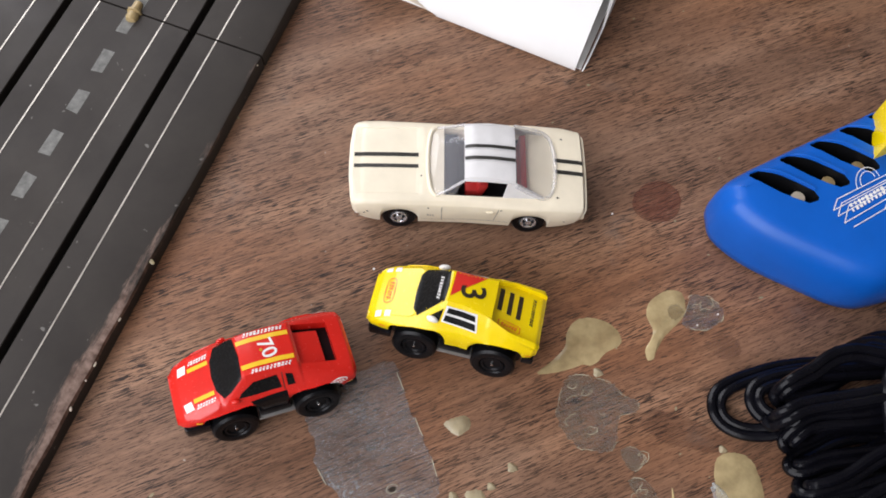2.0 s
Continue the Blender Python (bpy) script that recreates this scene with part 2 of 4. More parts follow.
GLUEPALE = resin("pale_glue", (0.56, 0.49, 0.32), 0.42)
REDSTAIN = film("red_brown_stain", (0.17, 0.06, 0.04), 0.48, 0.4, 0.0, 260, 0.25, 0.6)
SMOKE = film("smoked_glass", (0.06, 0.055, 0.06), 0.6, 0.1, 0.0, 40, 0.05)
WALL = paint("wall_paint", (0.36, 0.35, 0.33), 0.8, 0, 0.04, 6, 0.05)
FLOORM = paint("floor_boards", (0.28, 0.19, 0.12), 0.5, 0, 0.2, 8)


# ---- building helpers ----
def mesh_of(name, bm, material, smooth=35, scale=MM):
    if scale != 1:
        bmesh.ops.scale(bm, vec=(scale,) * 3, verts=bm.verts)
    bmesh.ops.recalc_face_normals(bm, faces=bm.faces)
    me = bpy.data.meshes.new(name)
    bm.to_mesh(me)
    bm.free()
    for m in material if isinstance(material, (list, tuple)) else [material]:
        me.materials.append(m)
    if smooth:
        me.shade_smooth()
        me.set_sharp_from_angle(angle=radians(smooth))
    return me


def part(name, bm, material, parent, label="", smooth=35, at=None, scale=MM):
    ob = new(name, mesh_of(name, bm, material, smooth, scale))
    ob.parent = parent
    if at is not None:
        ob.matrix_local = at
    return tagged(ob, label)


def thing(name, label, category, m=None, group="", kind=""):
    ob = new(name)
    ob.empty_display_size = 0.01
    if m is not None:
        ob.matrix_world = m
    return tagged(ob, label, category, group, kind)


def solid(name, bm, material, label, category, m=None, smooth=35, group="", kind="", scale=MM):
    ob = new(name, mesh_of(name, bm, material, smooth, scale))
    if m is not None:
        ob.matrix_world = m
    return tagged(ob, label, category, group, kind)


def box(x0, x1, y0, y1, z0, z1, bevel=0.0, seg=2, bm=None):
    bm = bm or bmesh.new()
    r = bmesh.ops.create_cube(bm, size=1)
    for v in r["verts"]:
        v.co = Vector(((x0 + x1) / 2 + v.co.x * (x1 - x0), (y0 + y1) / 2 + v.co.y * (y1 - y0), (z0 + z1) / 2 + v.co.z * (z1 - z0)))
    if bevel:
        es = {e for v in r["verts"] for e in v.link_edges}
        bmesh.ops.bevel(bm, geom=list(es), offset=bevel, segments=seg, affect="EDGES", profile=0.6)
    return bm


def lathe(profile, steps=40, axis="Z", bm=None):
    """Turns a profile of (radius, height) round an axis."""
    bm = bm or bmesh.new()
    rings = []
    for r, h in profile:
        ring = []
        for k in range(steps):
            a = 2 * math.pi * k / steps
            p = (r * math.cos(a), r * math.sin(a), h) if axis == "Z" else (r * math.cos(a), h, r * math.sin(a))
            ring.append(bm.verts.new(p))
        rings.append(ring)
    for a, b in zip(rings, rings[1:]):
        for k in range(steps):
            bm.faces.new((a[k], a[(k + 1) % steps], b[(k + 1) % steps], b[k]))
    for ring in (rings[0], rings[-1]):
        bm.faces.new(ring)
    return bm


def tube(points, radius, sides=10, bm=None, closed=False):
    bm = bm or bmesh.new()
    pts = [Vector(p) for p in points]
    rings, up = [], Vector((0, 0, 1))
    for i, p in enumerate(pts):
        d = (pts[min(i + 1, len(pts) - 1)] - pts[max(i - 1, 0)]).normalized()
        a = d.cross(up)
        a = a.normalized() if a.length > 1e-4 else Vector((1, 0, 0))
        b = a.cross(d)
        rings.append([bm.verts.new(p + radius * (math.cos(t) * a + math.sin(t) * b)) for t in [2 * math.pi * k / sides for k in range(sides)]])
    for r, s in zip(rings, rings[1:]):
        for k in range(sides):
            bm.faces.new((r[k], r[(k + 1) % sides], s[(k + 1) % sides], s[k]))
    bm.faces.new(rings[0]), bm.faces.new(rings[-1])
    return bm


def spline(points, n=8, closed=False):
    """Catmull-Rom through points."""
    P = [np.array(p, float) for p in points]
    out, m = [], len(P)
    for i in range(m if closed else m - 1):
        a, b, c, d = (P[(i + k) % m] if closed else P[min(max(i + k, 0), m - 1)] for k in (-1, 0, 1, 2))
        for k in range(n):
            t = k / n
            out.append(0.5 * (2 * b + (c - a) * t + (2 * a - 5 * b + 4 * c - d) * t * t + (3 * b - a - 3 * c + d) * t ** 3))
    if not closed:
        out.append(P[-1])
    return out


def blob(points, height, jitter=0.0, rings=6, seed=1, flat=2.0, rim=0.0):
    """A drop or patch with an uneven outline, domed towards its middle."""
    rnd = random.Random(seed)
    loop = spline(points, 8, True)
    c = sum(loop) / len(loop)
    loop = [c + (p - c) * (1 + rnd.uniform(-jitter, jitter)) for p in loop]
    bm = bmesh.new()
    prev = None
    for k in range(rings):
        s = 1 - k / rings
        z = height * (1 - s ** (2 * flat)) + (rim if k == 1 else 0)
        ring = [bm.verts.new((*(c + (p - c) * s), max(z, 0.02))) for p in loop]
        if prev:
            for i in range(len(ring)):
                j = (i + 1) % len(ring)
                bm.faces.new((prev[i], prev[j], ring[j], ring[i]))
        prev = ring
    top = bm.verts.new((*c, height))
    for i in range(len(prev)):
        bm.faces.new((prev[i], prev[(i + 1) % len(prev)], top))
    return bm


# ---- the room and the table ----
def room():
    for name, b in (("floor", (-1.2, 2.2, -2.2, 1.8, -0.80, -0.75)), ("ceiling", (-1.2, 2.2, -2.2, 1.8, 1.75, 1.80)),
                    ("wall_south", (-1.2, 2.2, -2.3, -2.2, -0.75, 1.75)), ("wall_east", (2.2, 2.3, -2.2, 1.8, -0.75, 1.75))):
        tagged(solid(name, box(*b), FLOORM if name == "floor" else WALL, "", "", smooth=0, scale=1), kind="structure")
    # two walls with a window opening each
    for name, pieces in (("wall_north", ((-1.3, -0.9, 1.8, 1.9, -0.75, 1.75), (0.5, 2.2, 1.8, 1.9, -0.75, 1.75), (-0.9, 0.5, 1.8, 1.9, -0.75, 0.5), (-0.9, 0.5, 1.8, 1.9, 1.7, 1.75))),
                         ("wall_west", ((-1.3, -1.2, -2.3, -1.3, -0.75, 1.75), (-1.3, -1.2, 0.8, 1.8, -0.75, 1.75), (-1.3, -1.2, -1.3, 0.8, -0.75, 0.28), (-1.3, -1.2, -1.3, 0.8, 1.7, 1.75)))):
        bm = bmesh.new()
        for b in pieces:
            box(*b, bm=bm)
        tagged(solid(name, bm, WALL, "", "", smooth=0, scale=1), kind="structure")
    # the table
    t = thing("table", "dark walnut-veneered table top with stains and scratches", "table", pose(0.05, 0.05, 0))
    part("tabletop", box(-0.75, 0.75, -0.5, 0.5, -0.028, 0.0, 0.002), WOOD, t, smooth=30, scale=1)
    for sx in (-1, 1):
        for sy in (-1, 1):
            part("leg", box(sx * 0.66 - 0.03, sx * 0.66 + 0.03, sy * 0.42 - 0.03, sy * 0.42 + 0.03, -0.75, -0.028, 0.004), WOOD, t, scale=1)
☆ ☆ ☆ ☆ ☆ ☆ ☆
Pictures excluded, quote all the data above exactly.

Output of the task -
2.0 s
Continue the Blender Python (bpy) script that recreates this scene with part 2 of 4. More parts follow.
GLUEPALE = resin("pale_glue", (0.56, 0.49, 0.32), 0.42)
REDSTAIN = film("red_brown_stain", (0.17, 0.06, 0.04), 0.48, 0.4, 0.0, 260, 0.25, 0.6)
SMOKE = film("smoked_glass", (0.06, 0.055, 0.06), 0.6, 0.1, 0.0, 40, 0.05)
WALL = paint("wall_paint", (0.36, 0.35, 0.33), 0.8, 0, 0.04, 6, 0.05)
FLOORM = paint("floor_boards", (0.28, 0.19, 0.12), 0.5, 0, 0.2, 8)


# ---- building helpers ----
def mesh_of(name, bm, material, smooth=35, scale=MM):
    if scale != 1:
        bmesh.ops.scale(bm, vec=(scale,) * 3, verts=bm.verts)
    bmesh.ops.recalc_face_normals(bm, faces=bm.faces)
    me = bpy.data.meshes.new(name)
    bm.to_mesh(me)
    bm.free()
    for m in material if isinstance(material, (list, tuple)) else [material]:
        me.materials.append(m)
    if smooth:
        me.shade_smooth()
        me.set_sharp_from_angle(angle=radians(smooth))
    return me


def part(name, bm, material, parent, label="", smooth=35, at=None, scale=MM):
    ob = new(name, mesh_of(name, bm, material, smooth, scale))
    ob.parent = parent
    if at is not None:
        ob.matrix_local = at
    return tagged(ob, label)


def thing(name, label, category, m=None, group="", kind=""):
    ob = new(name)
    ob.empty_display_size = 0.01
    if m is not None:
        ob.matrix_world = m
    return tagged(ob, label, category, group, kind)


def solid(name, bm, material, label, category, m=None, smooth=35, group="", kind="", scale=MM):
    ob = new(name, mesh_of(name, bm, material, smooth, scale))
    if m is not None:
        ob.matrix_world = m
    return tagged(ob, label, category, group, kind)


def box(x0, x1, y0, y1, z0, z1, bevel=0.0, seg=2, bm=None):
    bm = bm or bmesh.new()
    r = bmesh.ops.create_cube(bm, size=1)
    for v in r["verts"]:
        v.co = Vector(((x0 + x1) / 2 + v.co.x * (x1 - x0), (y0 + y1) / 2 + v.co.y * (y1 - y0), (z0 + z1) / 2 + v.co.z * (z1 - z0)))
    if bevel:
        es = {e for v in r["verts"] for e in v.link_edges}
        bmesh.ops.bevel(bm, geom=list(es), offset=bevel, segments=seg, affect="EDGES", profile=0.6)
    return bm


def lathe(profile, steps=40, axis="Z", bm=None):
    """Turns a profile of (radius, height) round an axis."""
    bm = bm or bmesh.new()
    rings = []
    for r, h in profile:
        ring = []
        for k in range(steps):
            a = 2 * math.pi * k / steps
            p = (r * math.cos(a), r * math.sin(a), h) if axis == "Z" else (r * math.cos(a), h, r * math.sin(a))
            ring.append(bm.verts.new(p))
        rings.append(ring)
    for a, b in zip(rings, rings[1:]):
        for k in range(steps):
            bm.faces.new((a[k], a[(k + 1) % steps], b[(k + 1) % steps], b[k]))
    for ring in (rings[0], rings[-1]):
        bm.faces.new(ring)
    return bm


def tube(points, radius, sides=10, bm=None, closed=False):
    bm = bm or bmesh.new()
    pts = [Vector(p) for p in points]
    rings, up = [], Vector((0, 0, 1))
    for i, p in enumerate(pts):
        d = (pts[min(i + 1, len(pts) - 1)] - pts[max(i - 1, 0)]).normalized()
        a = d.cross(up)
        a = a.normalized() if a.length > 1e-4 else Vector((1, 0, 0))
        b = a.cross(d)
        rings.append([bm.verts.new(p + radius * (math.cos(t) * a + math.sin(t) * b)) for t in [2 * math.pi * k / sides for k in range(sides)]])
    for r, s in zip(rings, rings[1:]):
        for k in range(sides):
            bm.faces.new((r[k], r[(k + 1) % sides], s[(k + 1) % sides], s[k]))
    bm.faces.new(rings[0]), bm.faces.new(rings[-1])
    return bm


def spline(points, n=8, closed=False):
    """Catmull-Rom through points."""
    P = [np.array(p, float) for p in points]
    out, m = [], len(P)
    for i in range(m if closed else m - 1):
        a, b, c, d = (P[(i + k) % m] if closed else P[min(max(i + k, 0), m - 1)] for k in (-1, 0, 1, 2))
        for k in range(n):
            t = k / n
            out.append(0.5 * (2 * b + (c - a) * t + (2 * a - 5 * b + 4 * c - d) * t * t + (3 * b - a - 3 * c + d) * t ** 3))
    if not closed:
        out.append(P[-1])
    return out


def blob(points, height, jitter=0.0, rings=6, seed=1, flat=2.0, rim=0.0):
    """A drop or patch with an uneven outline, domed towards its middle."""
    rnd = random.Random(seed)
    loop = spline(points, 8, True)
    c = sum(loop) / len(loop)
    loop = [c + (p - c) * (1 + rnd.uniform(-jitter, jitter)) for p in loop]
    bm = bmesh.new()
    prev = None
    for k in range(rings):
        s = 1 - k / rings
        z = height * (1 - s ** (2 * flat)) + (rim if k == 1 else 0)
        ring = [bm.verts.new((*(c + (p - c) * s), max(z, 0.02))) for p in loop]
        if prev:
            for i in range(len(ring)):
                j = (i + 1) % len(ring)
                bm.faces.new((prev[i], prev[j], ring[j], ring[i]))
        prev = ring
    top = bm.verts.new((*c, height))
    for i in range(len(prev)):
        bm.faces.new((prev[i], prev[(i + 1) % len(prev)], top))
    return bm


# ---- the room and the table ----
def room():
    for name, b in (("floor", (-1.2, 2.2, -2.2, 1.8, -0.80, -0.75)), ("ceiling", (-1.2, 2.2, -2.2, 1.8, 1.75, 1.80)),
                    ("wall_south", (-1.2, 2.2, -2.3, -2.2, -0.75, 1.75)), ("wall_east", (2.2, 2.3, -2.2, 1.8, -0.75, 1.75))):
        tagged(solid(name, box(*b), FLOORM if name == "floor" else WALL, "", "", smooth=0, scale=1), kind="structure")
    # two walls with a window opening each
    for name, pieces in (("wall_north", ((-1.3, -0.9, 1.8, 1.9, -0.75, 1.75), (0.5, 2.2, 1.8, 1.9, -0.75, 1.75), (-0.9, 0.5, 1.8, 1.9, -0.75, 0.5), (-0.9, 0.5, 1.8, 1.9, 1.7, 1.75))),
                         ("wall_west", ((-1.3, -1.2, -2.3, -1.3, -0.75, 1.75), (-1.3, -1.2, 0.8, 1.8, -0.75, 1.75), (-1.3, -1.2, -1.3, 0.8, -0.75, 0.28), (-1.3, -1.2, -1.3, 0.8, 1.7, 1.75)))):
        bm = bmesh.new()
        for b in pieces:
            box(*b, bm=bm)
        tagged(solid(name, bm, WALL, "", "", smooth=0, scale=1), kind="structure")
    # the table
    t = thing("table", "dark walnut-veneered table top with stains and scratches", "table", pose(0.05, 0.05, 0))
    part("tabletop", box(-0.75, 0.75, -0.5, 0.5, -0.028, 0.0, 0.002), WOOD, t, smooth=30, scale=1)
    for sx in (-1, 1):
        for sy in (-1, 1):
            part("leg", box(sx * 0.66 - 0.03, sx * 0.66 + 0.03, sy * 0.42 - 0.03, sy * 0.42 + 0.03, -0.75, -0.028, 0.004), WOOD, t, scale=1)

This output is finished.